Devlet bunları yutmaz!
Emekli Albay Mustafa Hacımustafaoğlulları da, şu değerlendirmelerde bulundu: “Anlaşılan o ki Gezi denemesinde bulunanlar var. Bu provokatörlere karşı devletimiz de halkımız da temkinli. Şu muhakkak ki provokatörler Gezi’de başarılı olamadılar. Yeni bir kalkışmada da başarılı olamayacaklar. Çünkü kolluk kuvvetlerimiz dinamik. Bunu Gezi gibi Güneydoğu’da da gördük. Bölgede PKK kalkışmalara yöneldi ama muvaffak olamadı. Selahattin Demirtaş da öyle. Kuşkusuz, yerel seçimlerin ardından şımaranlar var. Bu şımaranlar tahrik eylemleri yapıyor, yapacaklar ama boşuna. İstihbaratımız, jandarmamız, emniyetimiz bu eylemleri durdurmada mahir.Seçimlerde CHP’ye bir kredi açıldı. CHP’nin bu krediyi ne şekilde kullanacağını müşahede edeceğiz.
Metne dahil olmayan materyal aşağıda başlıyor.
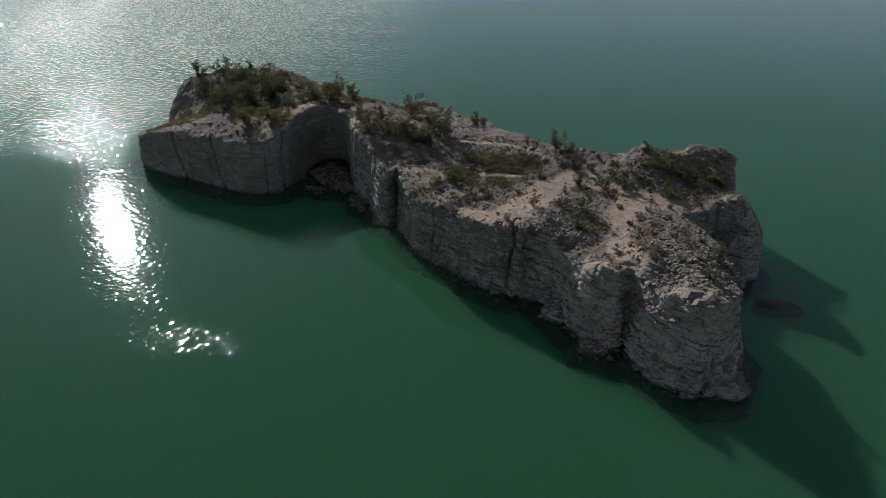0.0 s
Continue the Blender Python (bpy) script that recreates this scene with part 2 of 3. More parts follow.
OPEN_CHOP, LEE_CHOP, NEAR_CHOP, BAND_CHOP, CALM_CHOP, FINE_CHOP, WAVE_TURN = 0.100, 0.0128, 0.014, 0.027, 0.0018, 0.009, 25
ROCK, WATER, BARK = rock_material(), water_material(), bark_material()
DEPTH = depth_material()
STONE = stone_material("pale_stone", (0.16, 0.134, 0.106), (0.42, 0.358, 0.292))
LEAF_GREEN = leaf_material("green_leaves", (0.042, 0.058, 0.020), (0.105, 0.122, 0.042), (0.14, 0.11, 0.05))
LEAF_OLIVE = leaf_material("olive_leaves", (0.045, 0.046, 0.019), (0.102, 0.093, 0.036), (0.17, 0.12, 0.06))
LEAF_DRY = leaf_material("dry_leaves", (0.09, 0.065, 0.035), (0.20, 0.14, 0.075), (0.24, 0.15, 0.07))
LEAF_YELLOW = leaf_material("yellow_leaves", (0.075, 0.070, 0.022), (0.165, 0.140, 0.045), (0.15, 0.11, 0.05))
GRASS = leaf_material("dry_grass", (0.065, 0.060, 0.026), (0.17, 0.140, 0.07), (0.21, 0.155, 0.09))


# ---- building helpers ----
def mesh_of(name, verts, faces, material, smooth=False):
    me = bpy.data.meshes.new(name)
    me.from_pydata(verts, [], faces)
    me.materials.append(material)
    if smooth:
        me.polygons.foreach_set("use_smooth", np.ones(len(me.polygons), bool))
    me.update()
    return me


def part(name, data, parent, label=""):
    ob = new(name, data)
    ob.parent = parent
    return tagged(ob, label)


# ---- water ----
def sheet(name, z, half, material):
    me = mesh_of(name, [(-half, -half, z), (half, -half, z), (half, half, z), (-half, half, z)], [(0, 1, 2, 3)], material)
    return new(name, me)


tagged(sheet("water", 0.0, 2500, WATER), "murky green lake water with wind ripples and sun glitter", "water", kind="structure")
tagged(sheet("ground", -0.6, 2500, DEPTH), "green depth of the murky lake", "lake bed", kind="structure")

# ---- the island ----
CELL = 0.068
X0, Y0, Z0, NX, NY, NZ = -28.8, 26.4, -1.4, 776, 630, 120

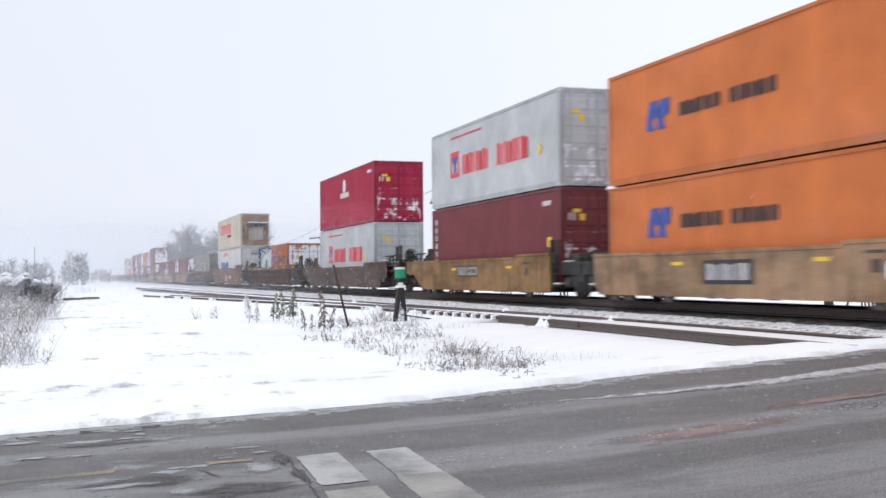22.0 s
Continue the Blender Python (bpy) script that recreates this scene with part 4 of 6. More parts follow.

Dileriz, CHP ve onun yanında yer alan DEM hata etmez. Umarız, bu ikisi provokasyona gitmez. Giderse gerekli yanıtı alır. Devlet imhal eder ama ihmal etmez. Kimin ne yaptığını bilir. Olay çıkaranlar bulur, yargılar. Bu bakımdan caddeleri, tribünleri karıştırmak için çırpınanlar Türkiye’ye yön vermelerinin mümkün olmadığını bilmeliler. Yüzlerce kilometre ötede terör yuvalarını dağıtan Türkiye’nin içeride de kalkışmaları kolaylıkla engelleyeceğini unutmamalılar.”